The second plot I’ve selected shows the # of contributions by party, per election phase. I was not expecting the difference between the Primary and the General elections to be that disparate. It leads me to believe there’s further data that could be used to inform this.
Why is there such a difference? Is there are larger advertisement budget up front, or is there a trend after the Primary where it no longer makes a significant difference? Or was this more indicative of traditionally Republican Donors “giving up” after Donald Trump was nominated?
The third plot that I’ve selected I found incredibly interesting is the contrast between the most populous counties and the average contribution by population.
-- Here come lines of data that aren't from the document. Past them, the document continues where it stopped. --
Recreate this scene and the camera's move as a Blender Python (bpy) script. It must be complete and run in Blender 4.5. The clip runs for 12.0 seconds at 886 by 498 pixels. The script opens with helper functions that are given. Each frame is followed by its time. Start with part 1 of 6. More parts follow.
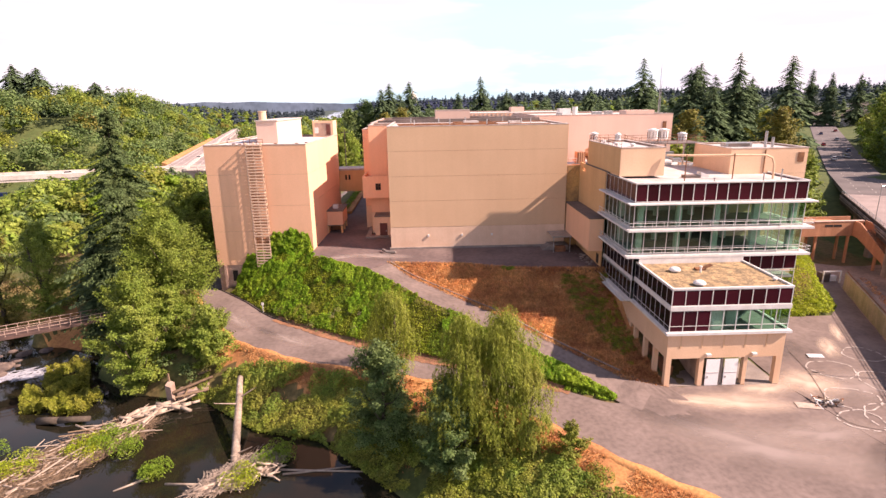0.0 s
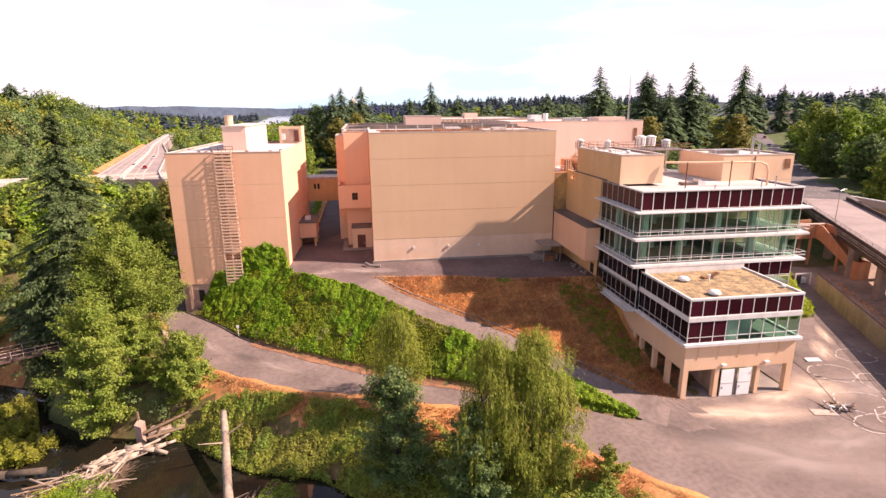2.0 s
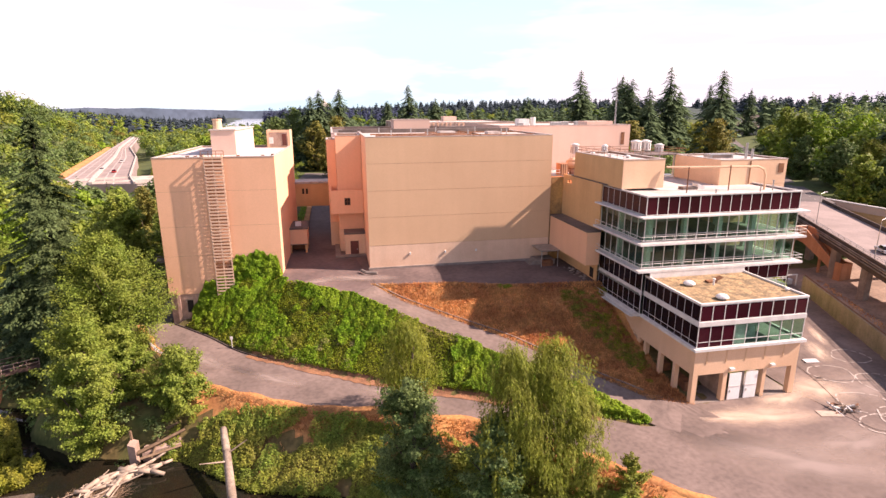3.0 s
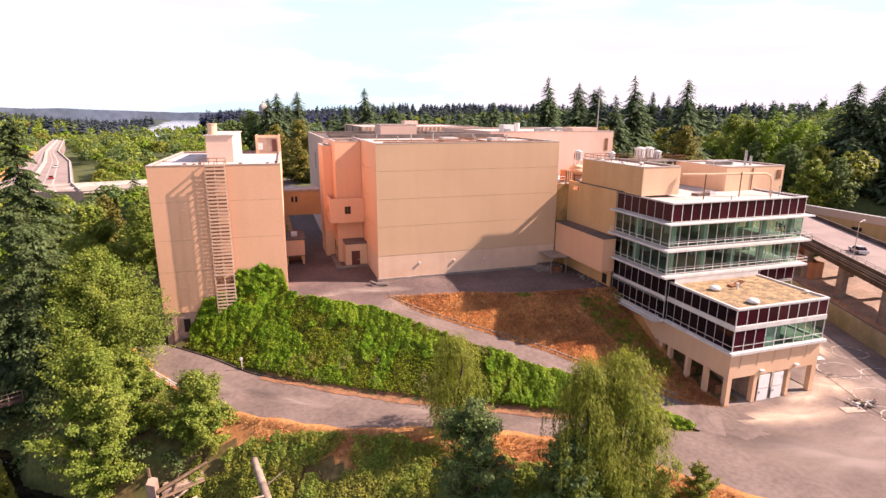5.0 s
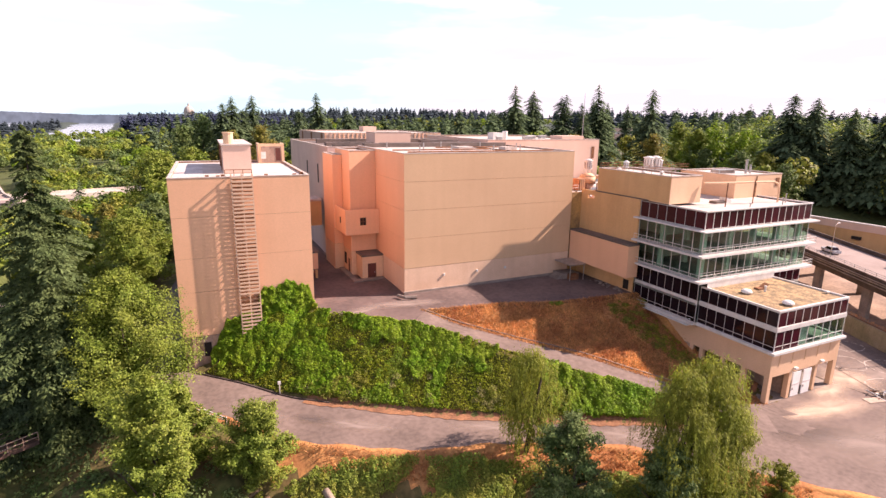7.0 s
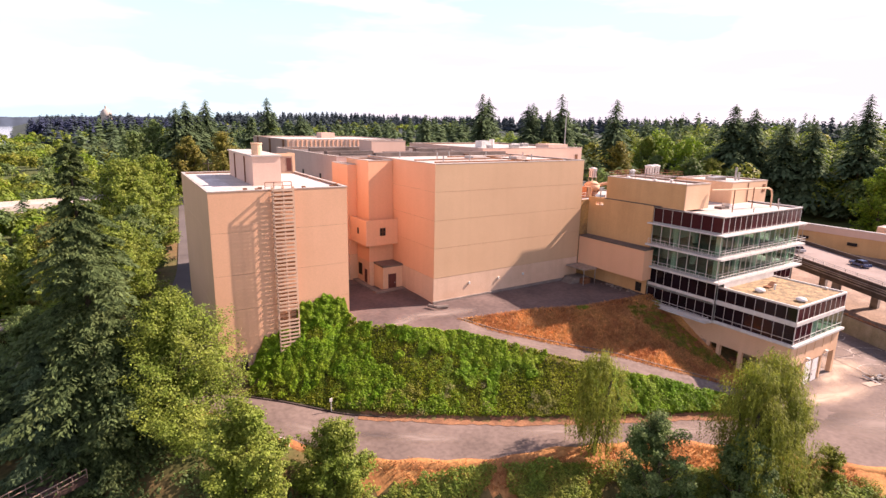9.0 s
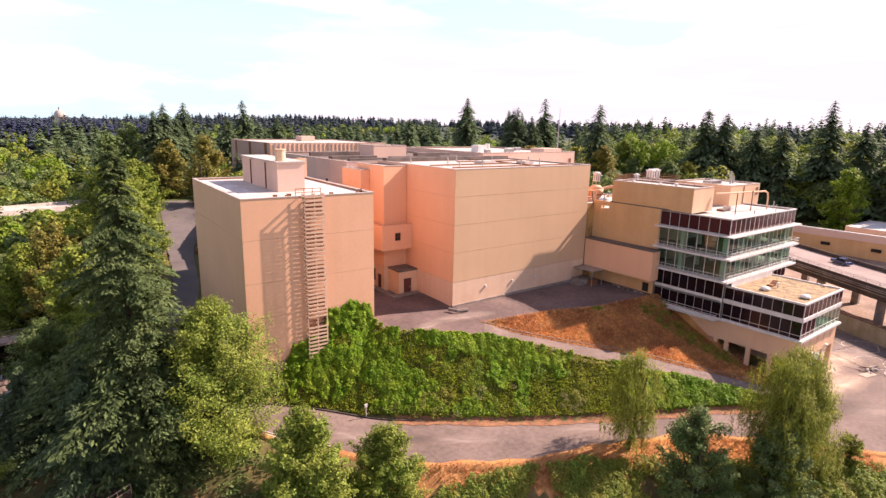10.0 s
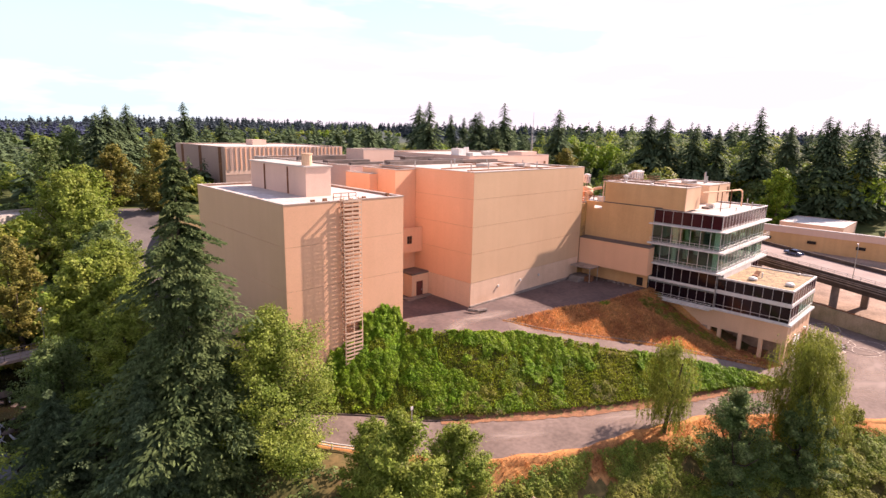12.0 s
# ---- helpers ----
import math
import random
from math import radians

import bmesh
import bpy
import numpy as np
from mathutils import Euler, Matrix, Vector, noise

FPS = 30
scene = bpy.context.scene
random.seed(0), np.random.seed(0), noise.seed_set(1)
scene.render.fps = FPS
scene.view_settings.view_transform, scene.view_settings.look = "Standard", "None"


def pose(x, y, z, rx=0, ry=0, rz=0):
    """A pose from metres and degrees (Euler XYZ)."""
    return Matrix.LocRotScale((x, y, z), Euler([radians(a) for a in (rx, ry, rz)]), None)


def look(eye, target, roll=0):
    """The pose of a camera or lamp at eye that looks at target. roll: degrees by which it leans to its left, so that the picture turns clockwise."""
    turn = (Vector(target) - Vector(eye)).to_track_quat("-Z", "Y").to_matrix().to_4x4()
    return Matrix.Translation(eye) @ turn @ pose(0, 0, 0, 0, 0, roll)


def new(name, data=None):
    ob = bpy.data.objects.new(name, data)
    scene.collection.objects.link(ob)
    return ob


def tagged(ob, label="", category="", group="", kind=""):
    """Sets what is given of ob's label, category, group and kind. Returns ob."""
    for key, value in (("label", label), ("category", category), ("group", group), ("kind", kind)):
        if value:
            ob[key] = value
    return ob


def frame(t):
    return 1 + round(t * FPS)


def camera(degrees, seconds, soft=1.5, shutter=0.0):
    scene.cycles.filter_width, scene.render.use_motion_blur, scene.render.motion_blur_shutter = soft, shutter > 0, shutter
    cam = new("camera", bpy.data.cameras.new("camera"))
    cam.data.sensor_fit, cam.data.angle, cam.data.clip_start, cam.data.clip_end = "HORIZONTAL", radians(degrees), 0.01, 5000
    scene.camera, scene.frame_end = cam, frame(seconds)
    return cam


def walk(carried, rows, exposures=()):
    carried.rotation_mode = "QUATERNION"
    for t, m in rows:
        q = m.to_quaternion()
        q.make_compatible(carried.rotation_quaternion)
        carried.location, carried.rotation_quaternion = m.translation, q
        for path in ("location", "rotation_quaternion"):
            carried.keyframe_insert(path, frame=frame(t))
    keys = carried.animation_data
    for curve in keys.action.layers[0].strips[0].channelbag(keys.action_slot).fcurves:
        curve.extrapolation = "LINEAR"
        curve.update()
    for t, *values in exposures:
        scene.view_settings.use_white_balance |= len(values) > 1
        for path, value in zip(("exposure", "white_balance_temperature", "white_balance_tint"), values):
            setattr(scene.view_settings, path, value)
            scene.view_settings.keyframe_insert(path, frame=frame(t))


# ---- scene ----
cam = camera(78.4, 12.0, soft=1.45)
METRES, EYE, TILT, LEAN, TURN = 85.0, 36.6, 0.0, 0.0, -1.7
ROWS = [
    (0.0, 0.0, 0.0, 0.0, -0.23, -15.16, 0.84),
    (0.5, -0.0242, 0.0184, -0.0008, -1.87, -15.0, 0.74),
    (1.0, -0.0488, 0.0349, -0.0013, -3.51, -14.85, 0.66),
    (1.5, -0.074, 0.05, -0.001, -5.11, -14.74, 0.55),
    (2.0, -0.1001, 0.0643, -0.0003, -6.7, -14.64, 0.43),
    (2.5, -0.1268, 0.078, 0.0006, -8.29, -14.49, 0.31),
    (3.0, -0.1525, 0.0906, 0.0018, -9.78, -14.36, 0.2),
    (5.0, -0.2891, 0.1515, 0.0067, -16.18, -14.01, -0.3),
    (5.5, -0.334, 0.1711, 0.0081, -17.93, -13.9, -0.43),
    (6.0, -0.3785, 0.1915, 0.0098, -19.79, -13.77, -0.54),
    (6.5, -0.4215, 0.2124, 0.0123, -21.69, -13.62, -0.66),
    (7.0, -0.4639, 0.2328, 0.0141, -23.59, -13.48, -0.75),
    (9.0, -0.6375, 0.3146, 0.0227, -31.0, -12.91, -1.05),
    (9.5, -0.6855, 0.3382, 0.0253, -32.89, -12.72, -1.13),
    (10.0, -0.7341, 0.3634, 0.0274, -34.8, -12.6, -1.17),
    (10.5, -0.7784, 0.387, 0.0297, -36.68, -12.5, -1.15),
    (11.0, -0.8173, 0.4112, 0.0298, -38.55, -12.37, -1.18),
    (11.5, -0.8519, 0.4363, 0.0282, -40.47, -12.24, -1.18),
    (12.0, -0.8827, 0.462, 0.0249, -42.48, -12.11, -1.22),
]
EXPOSURE, KELVIN, TINT = 1.12, 7200, 33
walk(cam, [(t, pose(0, 0, EYE, TILT, LEAN, TURN) @ pose(METRES * x, METRES * y, METRES * z, 90 + pitch, roll, yaw)) for t, x, y, z, yaw, pitch, roll in ROWS],
     [(0.0, EXPOSURE, KELVIN, TINT), (12.0, EXPOSURE, KELVIN, TINT)])

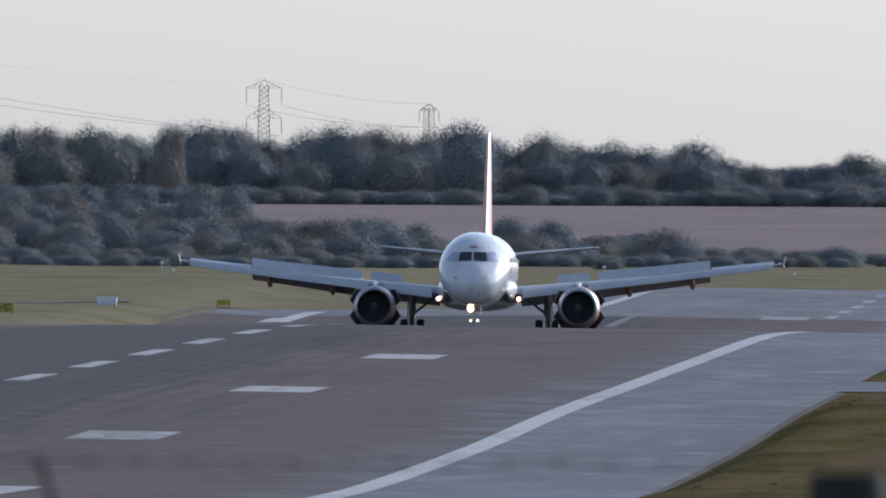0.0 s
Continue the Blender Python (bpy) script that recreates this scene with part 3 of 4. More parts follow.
    rod(bm, (0, 5.07, 0.39), (0, 5.07, 1.2), 0.065, 0.065, 10)
    rod(bm, (0, 5.07, 1.1), (0, 5.2, 2.0), 0.10, 0.11, 10)
    rod(bm, (-0.3, 5.07, 0.39), (0.3, 5.07, 0.39), 0.06)
    rod(bm, (0, 5.1, 1.2), (0, 6.2, 1.9), 0.05)
    box(bm, (0, 4.98, 1.05), (0.34, 0.1, 0.12), bevel=0.02)
    ng = part("nose_gear", bm, M_STEEL, jet, "grey steel nose landing gear leg")
    for d in (-0.25, 0.25):
        wheel(ng, d, 5.07, 0.39, 0.22, M_SLAT)
    for s in (-1, 1):
        bm = bmesh.new()
        box(bm, (s * 0.36, 5.9, 1.65), (0.04, 1.3, 0.5), bevel=0.012)
        part("nose_gear_door", bm, M_WHITE, ng, "white nose gear door")
        bm = bmesh.new()
        bmesh.ops.create_icosphere(bm, subdivisions=2, radius=0.07, matrix=Matrix.Translation((s * 0.19, 4.9, 1.07)) @ Matrix.Diagonal((1, 0.5, 1, 1)))
        part("turnoff_lamp", bm, M_LAMPS, ng, "small glowing turn-off lamp")
    bm = bmesh.new()
    bmesh.ops.create_icosphere(bm, subdivisions=2, radius=0.20, matrix=Matrix.Translation((-0.20, 4.72, 1.74)) @ Matrix.Diagonal((1, 0.5, 1, 1)))
    part("taxi_lamp", bm, M_LAMP, ng, "bright glowing warm taxi lamp")
    bm = bmesh.new()
    bmesh.ops.create_icosphere(bm, subdivisions=2, radius=0.06, matrix=Matrix.Translation((0.19, 4.88, 1.95)) @ Matrix.Diagonal((1, 0.5, 1, 1)))
    part("takeoff_lamp", bm, M_LAMPS, ng, "small glowing lamp")
    return jet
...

Franklin County is the Capital seat, Cuyahoga is home to Cleveland and Hamilton is home to Cincinnati.
After the top 3, it wasn’t even close. Likely also informed by a lower population and a higher contribution on average.
The data by itself does not provide a lot of information, most of anything interesting needs to be brought against something else. For instance, there is no gender value, nor education level, and the Occupation data is incredibly messy. Even the variables that I would have expected to be clean (zip codes) have invalid zipcodes, phone numbers, a county & that’s before getting into 5 digits vs 5+4.
I think a lot of insight could be gleaned if the occupation value was normalized. There are separate values for CEO, C.E.O, and Chief Executive Officer to name a few. Due to the sheer number of occupations, I was not able to get into cleaning them. This disparity is what caused me not to investigate the occupation further. It’s very possible that normalzing these names would lead to more detailed information.
Another thing that could be done is to use the US Censuse Zip Code Tract Area data to align demographic statistics at the ZCTA level which would allow for education level, income and industry insight.